------ DATA TO PROCESS ------
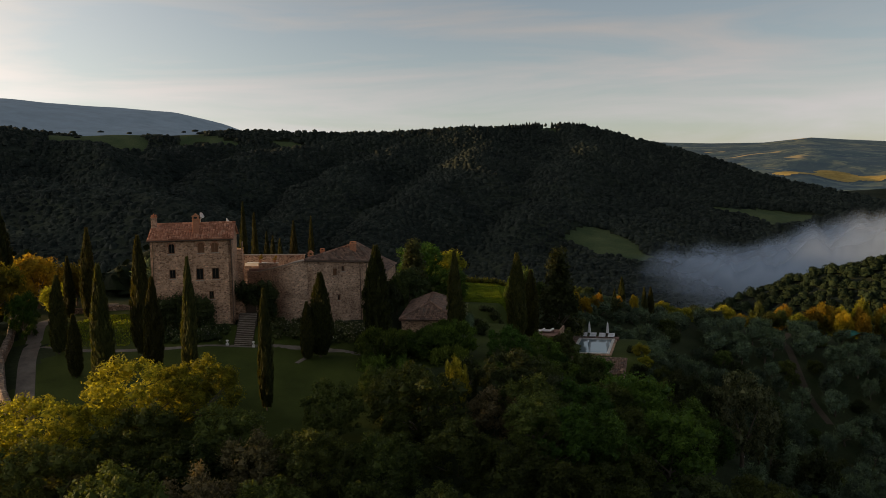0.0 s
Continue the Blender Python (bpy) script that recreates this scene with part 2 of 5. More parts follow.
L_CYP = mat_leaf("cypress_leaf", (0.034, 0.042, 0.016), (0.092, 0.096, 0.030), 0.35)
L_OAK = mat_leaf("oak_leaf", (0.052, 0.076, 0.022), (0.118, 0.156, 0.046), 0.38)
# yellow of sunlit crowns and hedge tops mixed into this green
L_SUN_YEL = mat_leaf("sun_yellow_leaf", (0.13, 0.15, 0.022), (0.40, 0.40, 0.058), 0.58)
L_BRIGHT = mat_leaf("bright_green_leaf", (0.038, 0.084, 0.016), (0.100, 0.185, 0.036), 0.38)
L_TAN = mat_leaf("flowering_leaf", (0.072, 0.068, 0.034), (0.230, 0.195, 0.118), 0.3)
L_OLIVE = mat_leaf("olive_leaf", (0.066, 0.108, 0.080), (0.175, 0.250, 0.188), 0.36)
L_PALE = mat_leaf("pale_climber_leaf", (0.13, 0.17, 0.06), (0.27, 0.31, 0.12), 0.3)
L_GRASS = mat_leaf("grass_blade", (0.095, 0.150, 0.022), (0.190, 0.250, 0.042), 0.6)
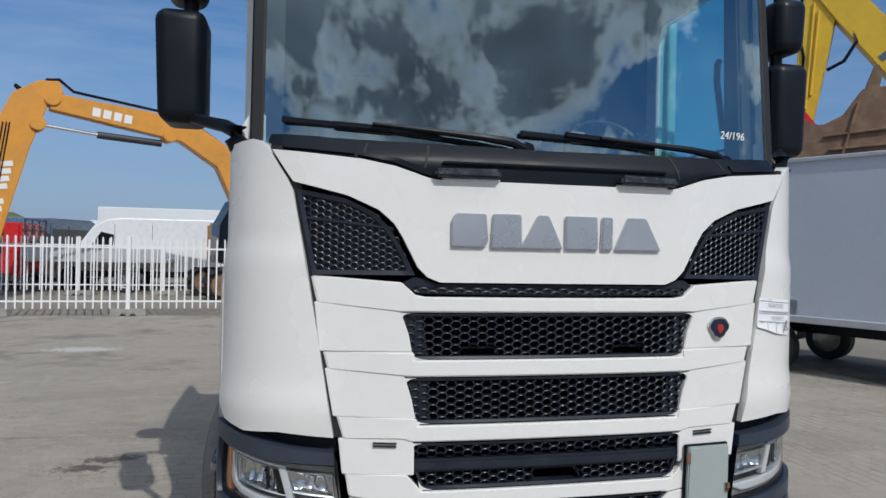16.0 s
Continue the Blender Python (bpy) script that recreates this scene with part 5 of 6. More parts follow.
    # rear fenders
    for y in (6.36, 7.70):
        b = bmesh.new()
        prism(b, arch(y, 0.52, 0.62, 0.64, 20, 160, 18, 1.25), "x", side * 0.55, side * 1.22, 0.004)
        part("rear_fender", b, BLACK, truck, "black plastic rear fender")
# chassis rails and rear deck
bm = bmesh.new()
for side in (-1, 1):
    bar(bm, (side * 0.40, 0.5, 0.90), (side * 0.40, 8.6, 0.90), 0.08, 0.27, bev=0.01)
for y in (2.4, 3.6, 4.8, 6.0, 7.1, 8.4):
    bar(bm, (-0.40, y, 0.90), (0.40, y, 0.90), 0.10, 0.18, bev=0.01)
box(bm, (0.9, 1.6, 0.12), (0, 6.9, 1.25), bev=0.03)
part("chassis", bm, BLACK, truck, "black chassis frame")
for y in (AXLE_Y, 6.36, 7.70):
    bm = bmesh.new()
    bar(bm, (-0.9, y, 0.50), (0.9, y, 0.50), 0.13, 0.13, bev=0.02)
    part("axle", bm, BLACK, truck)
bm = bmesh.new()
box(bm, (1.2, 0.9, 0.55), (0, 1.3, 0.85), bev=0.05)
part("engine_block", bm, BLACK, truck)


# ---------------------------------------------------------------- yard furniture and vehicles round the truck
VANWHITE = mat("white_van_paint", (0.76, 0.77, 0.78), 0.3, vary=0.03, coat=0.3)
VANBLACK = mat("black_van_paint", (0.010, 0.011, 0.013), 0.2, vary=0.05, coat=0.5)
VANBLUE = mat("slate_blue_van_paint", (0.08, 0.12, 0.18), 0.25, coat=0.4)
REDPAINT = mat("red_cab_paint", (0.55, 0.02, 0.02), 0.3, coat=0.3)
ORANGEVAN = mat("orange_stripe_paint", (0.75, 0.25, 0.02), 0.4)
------
------ DATA TO PROCESS ------
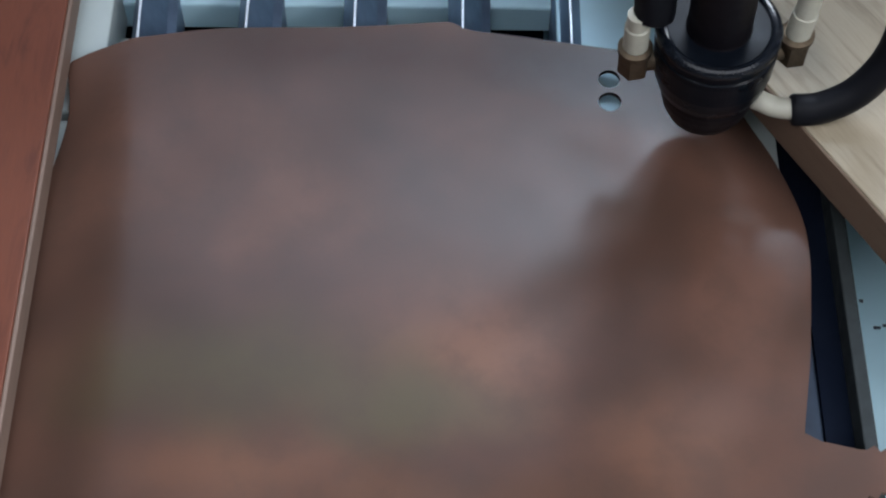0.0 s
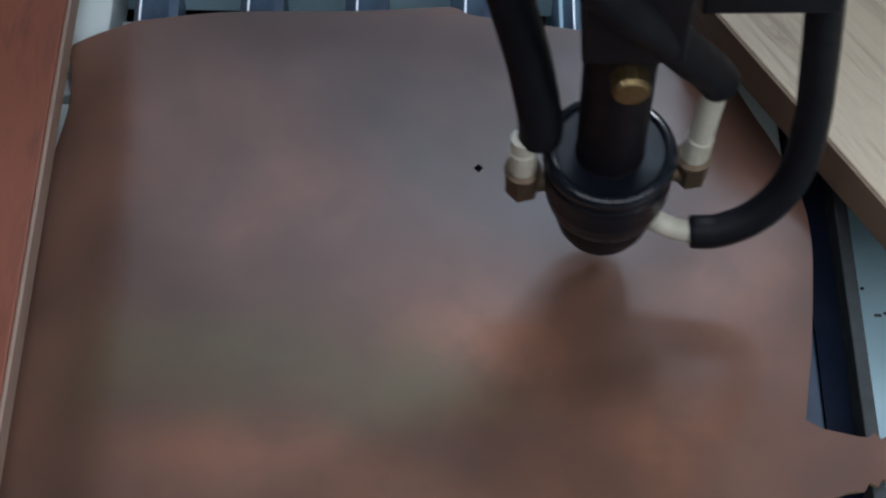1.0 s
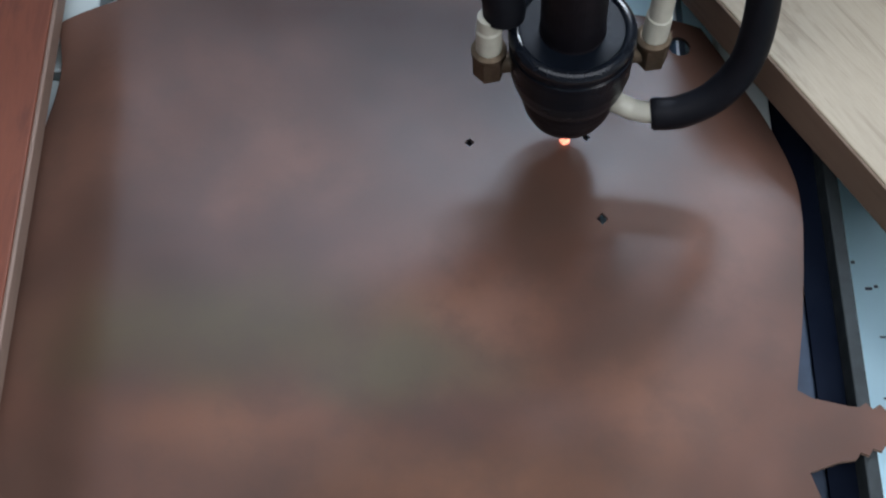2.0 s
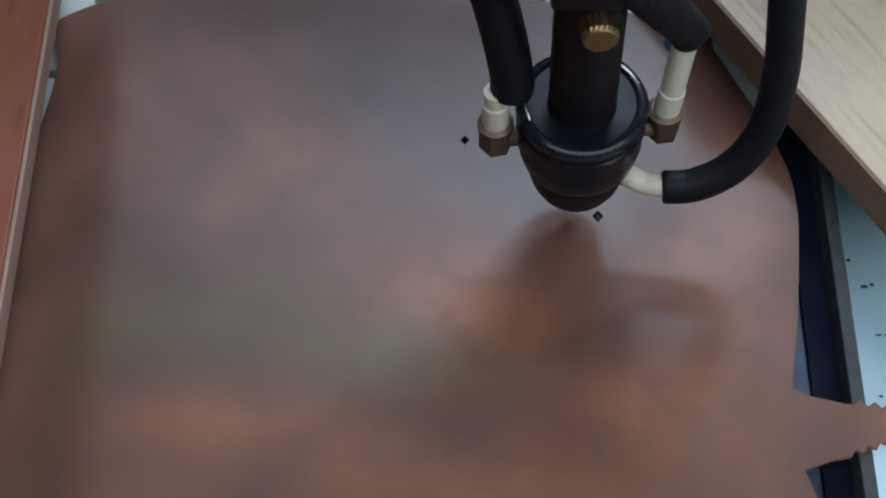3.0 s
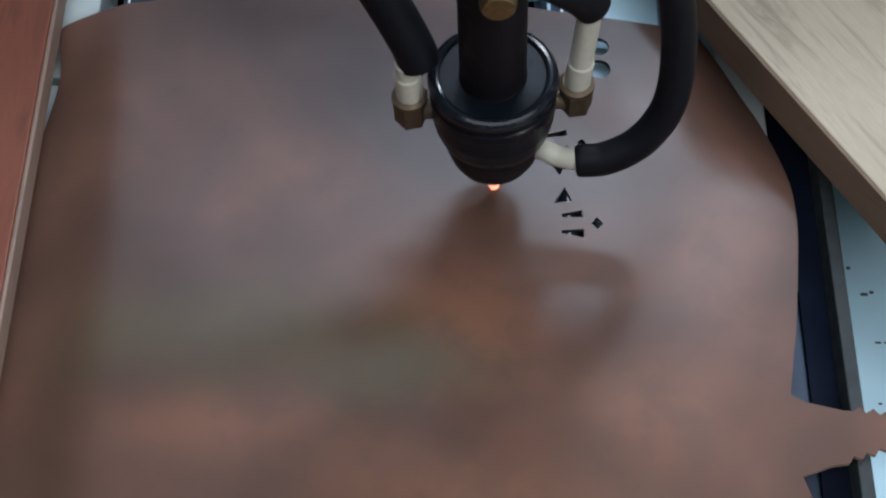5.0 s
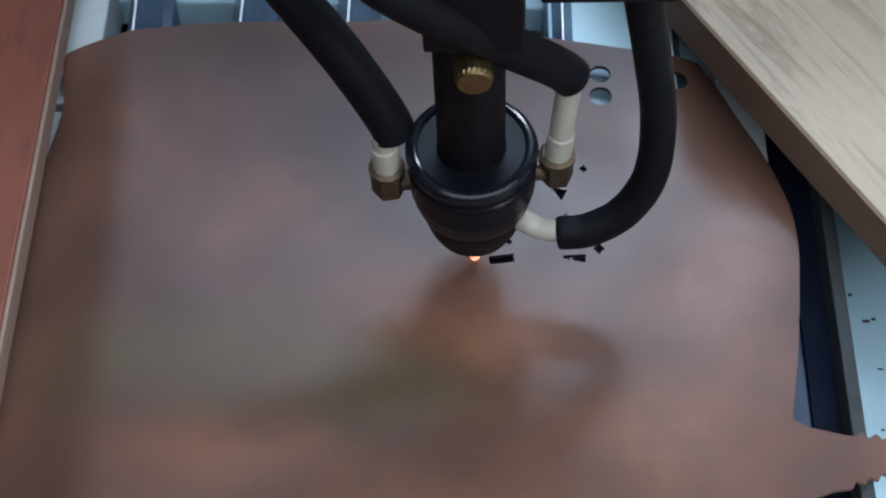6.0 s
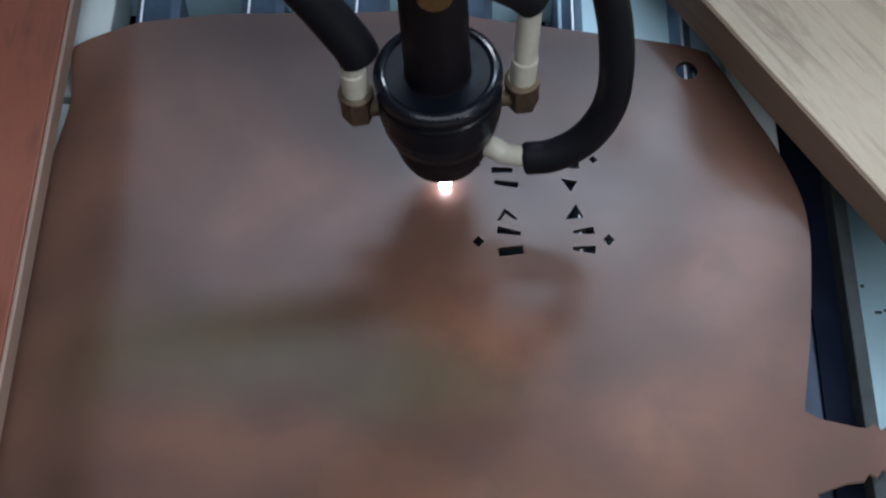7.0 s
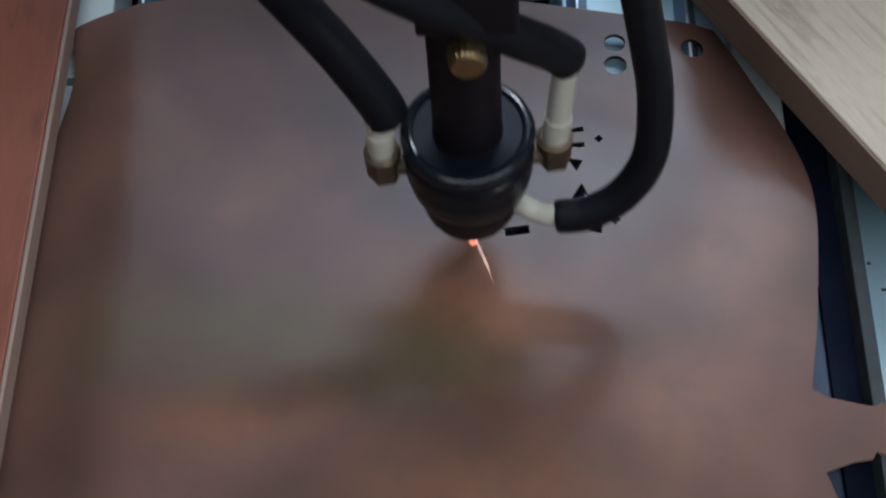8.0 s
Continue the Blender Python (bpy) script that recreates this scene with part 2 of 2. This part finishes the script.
------
SHORT EXERCISE.
Find every line that has "recreates" in it, then return those lines.

RESULT OF THE TASK.
Continue the Blender Python (bpy) script that recreates this scene with part 2 of 5. More parts follow.
Continue the Blender Python (bpy) script that recreates this scene with part 5 of 6. More parts follow.
Continue the Blender Python (bpy) script that recreates this scene with part 2 of 2. This part finishes the script.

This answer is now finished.